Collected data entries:
---
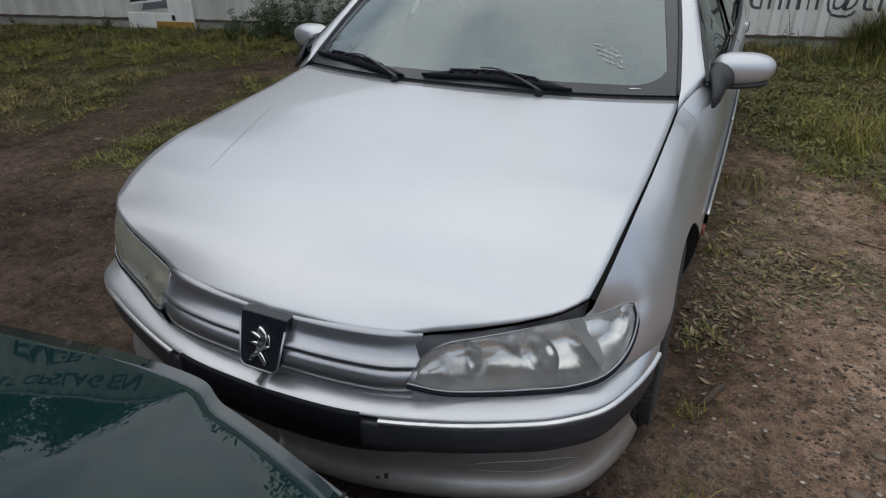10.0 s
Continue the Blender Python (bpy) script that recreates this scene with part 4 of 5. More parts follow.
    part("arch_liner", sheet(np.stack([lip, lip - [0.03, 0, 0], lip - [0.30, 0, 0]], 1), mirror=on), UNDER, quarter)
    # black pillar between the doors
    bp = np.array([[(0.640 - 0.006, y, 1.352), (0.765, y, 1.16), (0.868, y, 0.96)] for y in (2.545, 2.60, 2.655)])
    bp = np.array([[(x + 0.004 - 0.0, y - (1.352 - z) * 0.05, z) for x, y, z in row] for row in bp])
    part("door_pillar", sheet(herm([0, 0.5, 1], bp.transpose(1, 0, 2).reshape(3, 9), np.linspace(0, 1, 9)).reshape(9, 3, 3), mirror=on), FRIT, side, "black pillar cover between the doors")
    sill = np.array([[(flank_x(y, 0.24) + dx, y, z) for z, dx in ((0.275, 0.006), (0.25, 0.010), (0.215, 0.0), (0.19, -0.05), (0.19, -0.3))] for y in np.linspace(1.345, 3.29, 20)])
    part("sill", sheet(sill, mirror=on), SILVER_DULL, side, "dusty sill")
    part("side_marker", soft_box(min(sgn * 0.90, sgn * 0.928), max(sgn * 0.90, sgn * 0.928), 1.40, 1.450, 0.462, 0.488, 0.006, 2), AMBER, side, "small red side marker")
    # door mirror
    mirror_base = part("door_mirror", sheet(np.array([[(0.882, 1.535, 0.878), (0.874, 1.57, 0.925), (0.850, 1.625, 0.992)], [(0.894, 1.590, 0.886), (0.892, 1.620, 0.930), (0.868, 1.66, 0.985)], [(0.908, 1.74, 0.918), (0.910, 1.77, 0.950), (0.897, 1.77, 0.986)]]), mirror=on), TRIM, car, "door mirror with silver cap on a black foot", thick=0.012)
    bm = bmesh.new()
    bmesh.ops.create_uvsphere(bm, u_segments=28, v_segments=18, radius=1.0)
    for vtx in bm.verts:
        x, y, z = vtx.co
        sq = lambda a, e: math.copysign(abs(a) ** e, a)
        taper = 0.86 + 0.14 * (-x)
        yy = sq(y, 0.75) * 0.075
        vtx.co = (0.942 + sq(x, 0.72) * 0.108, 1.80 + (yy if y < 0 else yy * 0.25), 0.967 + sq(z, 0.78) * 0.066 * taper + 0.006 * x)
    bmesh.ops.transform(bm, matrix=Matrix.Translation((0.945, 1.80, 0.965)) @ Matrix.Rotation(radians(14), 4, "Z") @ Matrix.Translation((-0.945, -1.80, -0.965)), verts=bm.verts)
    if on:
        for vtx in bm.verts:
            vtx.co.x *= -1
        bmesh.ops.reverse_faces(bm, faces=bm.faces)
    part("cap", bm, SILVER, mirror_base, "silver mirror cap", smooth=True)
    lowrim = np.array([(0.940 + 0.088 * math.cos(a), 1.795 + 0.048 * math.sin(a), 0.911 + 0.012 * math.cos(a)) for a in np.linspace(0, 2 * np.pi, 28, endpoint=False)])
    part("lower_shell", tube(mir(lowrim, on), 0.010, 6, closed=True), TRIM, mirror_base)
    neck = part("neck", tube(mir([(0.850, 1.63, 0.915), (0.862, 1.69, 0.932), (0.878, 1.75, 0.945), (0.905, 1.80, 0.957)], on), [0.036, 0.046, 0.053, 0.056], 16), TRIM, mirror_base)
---
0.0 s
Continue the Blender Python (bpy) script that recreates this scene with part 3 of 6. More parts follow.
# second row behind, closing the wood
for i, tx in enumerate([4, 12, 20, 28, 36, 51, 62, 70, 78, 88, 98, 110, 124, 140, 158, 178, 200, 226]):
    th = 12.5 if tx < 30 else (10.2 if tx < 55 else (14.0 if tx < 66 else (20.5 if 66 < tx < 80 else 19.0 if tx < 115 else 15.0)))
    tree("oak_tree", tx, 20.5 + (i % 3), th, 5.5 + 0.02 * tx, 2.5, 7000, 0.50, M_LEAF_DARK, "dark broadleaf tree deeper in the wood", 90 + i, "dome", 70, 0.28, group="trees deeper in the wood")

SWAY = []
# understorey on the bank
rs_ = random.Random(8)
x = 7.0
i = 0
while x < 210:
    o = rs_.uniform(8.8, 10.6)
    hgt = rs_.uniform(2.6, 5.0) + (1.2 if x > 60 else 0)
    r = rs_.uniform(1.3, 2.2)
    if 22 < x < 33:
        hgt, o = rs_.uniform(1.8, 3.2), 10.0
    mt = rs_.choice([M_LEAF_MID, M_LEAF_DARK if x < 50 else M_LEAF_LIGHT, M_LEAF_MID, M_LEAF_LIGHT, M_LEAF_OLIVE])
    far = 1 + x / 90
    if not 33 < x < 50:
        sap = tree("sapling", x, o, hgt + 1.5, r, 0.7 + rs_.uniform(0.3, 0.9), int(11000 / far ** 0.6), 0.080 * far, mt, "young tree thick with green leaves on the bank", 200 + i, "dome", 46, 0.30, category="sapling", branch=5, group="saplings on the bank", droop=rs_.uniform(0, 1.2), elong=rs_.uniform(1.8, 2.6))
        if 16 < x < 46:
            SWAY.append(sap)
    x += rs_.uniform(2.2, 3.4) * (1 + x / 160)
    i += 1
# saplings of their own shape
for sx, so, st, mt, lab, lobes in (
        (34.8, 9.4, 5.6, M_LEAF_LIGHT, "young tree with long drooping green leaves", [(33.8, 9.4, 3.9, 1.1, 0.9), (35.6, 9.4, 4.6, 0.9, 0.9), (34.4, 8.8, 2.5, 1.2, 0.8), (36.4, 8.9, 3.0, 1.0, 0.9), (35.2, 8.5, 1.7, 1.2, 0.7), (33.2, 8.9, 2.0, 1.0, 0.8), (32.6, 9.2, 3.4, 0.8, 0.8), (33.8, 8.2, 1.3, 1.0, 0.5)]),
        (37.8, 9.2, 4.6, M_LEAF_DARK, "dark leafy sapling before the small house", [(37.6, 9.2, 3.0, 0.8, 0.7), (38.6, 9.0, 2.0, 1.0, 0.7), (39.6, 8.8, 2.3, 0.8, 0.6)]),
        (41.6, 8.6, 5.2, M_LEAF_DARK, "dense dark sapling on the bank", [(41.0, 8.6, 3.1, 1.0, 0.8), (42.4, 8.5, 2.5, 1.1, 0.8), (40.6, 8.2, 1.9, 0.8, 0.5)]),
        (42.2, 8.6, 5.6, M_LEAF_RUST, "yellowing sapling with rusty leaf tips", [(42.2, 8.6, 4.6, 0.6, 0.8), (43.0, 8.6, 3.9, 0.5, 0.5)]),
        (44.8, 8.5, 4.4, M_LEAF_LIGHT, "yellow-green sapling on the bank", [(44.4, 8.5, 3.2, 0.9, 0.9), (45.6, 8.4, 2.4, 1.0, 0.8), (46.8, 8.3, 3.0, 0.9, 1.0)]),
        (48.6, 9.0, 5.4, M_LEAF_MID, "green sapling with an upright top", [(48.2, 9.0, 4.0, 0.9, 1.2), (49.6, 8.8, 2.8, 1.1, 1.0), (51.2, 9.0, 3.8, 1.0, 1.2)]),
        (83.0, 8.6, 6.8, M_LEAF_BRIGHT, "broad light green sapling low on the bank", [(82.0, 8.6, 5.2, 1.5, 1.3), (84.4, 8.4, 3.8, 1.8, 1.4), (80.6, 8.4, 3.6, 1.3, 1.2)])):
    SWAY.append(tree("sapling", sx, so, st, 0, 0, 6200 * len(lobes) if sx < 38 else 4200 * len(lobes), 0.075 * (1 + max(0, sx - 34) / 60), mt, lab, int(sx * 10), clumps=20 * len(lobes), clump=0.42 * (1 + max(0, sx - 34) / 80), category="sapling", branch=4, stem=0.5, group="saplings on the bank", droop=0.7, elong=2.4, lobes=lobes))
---
▸ EXERCISE TASK
Copy each line above that contains the word "with".

▸ IN RESPONSE
Continue the Blender Python (bpy) script that recreates this scene with part 4 of 5. More parts follow.
    mirror_base = part("door_mirror", sheet(np.array([[(0.882, 1.535, 0.878), (0.874, 1.57, 0.925), (0.850, 1.625, 0.992)], [(0.894, 1.590, 0.886), (0.892, 1.620, 0.930), (0.868, 1.66, 0.985)], [(0.908, 1.74, 0.918), (0.910, 1.77, 0.950), (0.897, 1.77, 0.986)]]), mirror=on), TRIM, car, "door mirror with silver cap on a black foot", thick=0.012)
Continue the Blender Python (bpy) script that recreates this scene with part 3 of 6. More parts follow.
        sap = tree("sapling", x, o, hgt + 1.5, r, 0.7 + rs_.uniform(0.3, 0.9), int(11000 / far ** 0.6), 0.080 * far, mt, "young tree thick with green leaves on the bank", 200 + i, "dome", 46, 0.30, category="sapling", branch=5, group="saplings on the bank", droop=rs_.uniform(0, 1.2), elong=rs_.uniform(1.8, 2.6))
        (34.8, 9.4, 5.6, M_LEAF_LIGHT, "young tree with long drooping green leaves", [(33.8, 9.4, 3.9, 1.1, 0.9), (35.6, 9.4, 4.6, 0.9, 0.9), (34.4, 8.8, 2.5, 1.2, 0.8), (36.4, 8.9, 3.0, 1.0, 0.9), (35.2, 8.5, 1.7, 1.2, 0.7), (33.2, 8.9, 2.0, 1.0, 0.8), (32.6, 9.2, 3.4, 0.8, 0.8), (33.8, 8.2, 1.3, 1.0, 0.5)]),
        (42.2, 8.6, 5.6, M_LEAF_RUST, "yellowing sapling with rusty leaf tips", [(42.2, 8.6, 4.6, 0.6, 0.8), (43.0, 8.6, 3.9, 0.5, 0.5)]),
        (48.6, 9.0, 5.4, M_LEAF_MID, "green sapling with an upright top", [(48.2, 9.0, 4.0, 0.9, 1.2), (49.6, 8.8, 2.8, 1.1, 1.0), (51.2, 9.0, 3.8, 1.0, 1.2)]),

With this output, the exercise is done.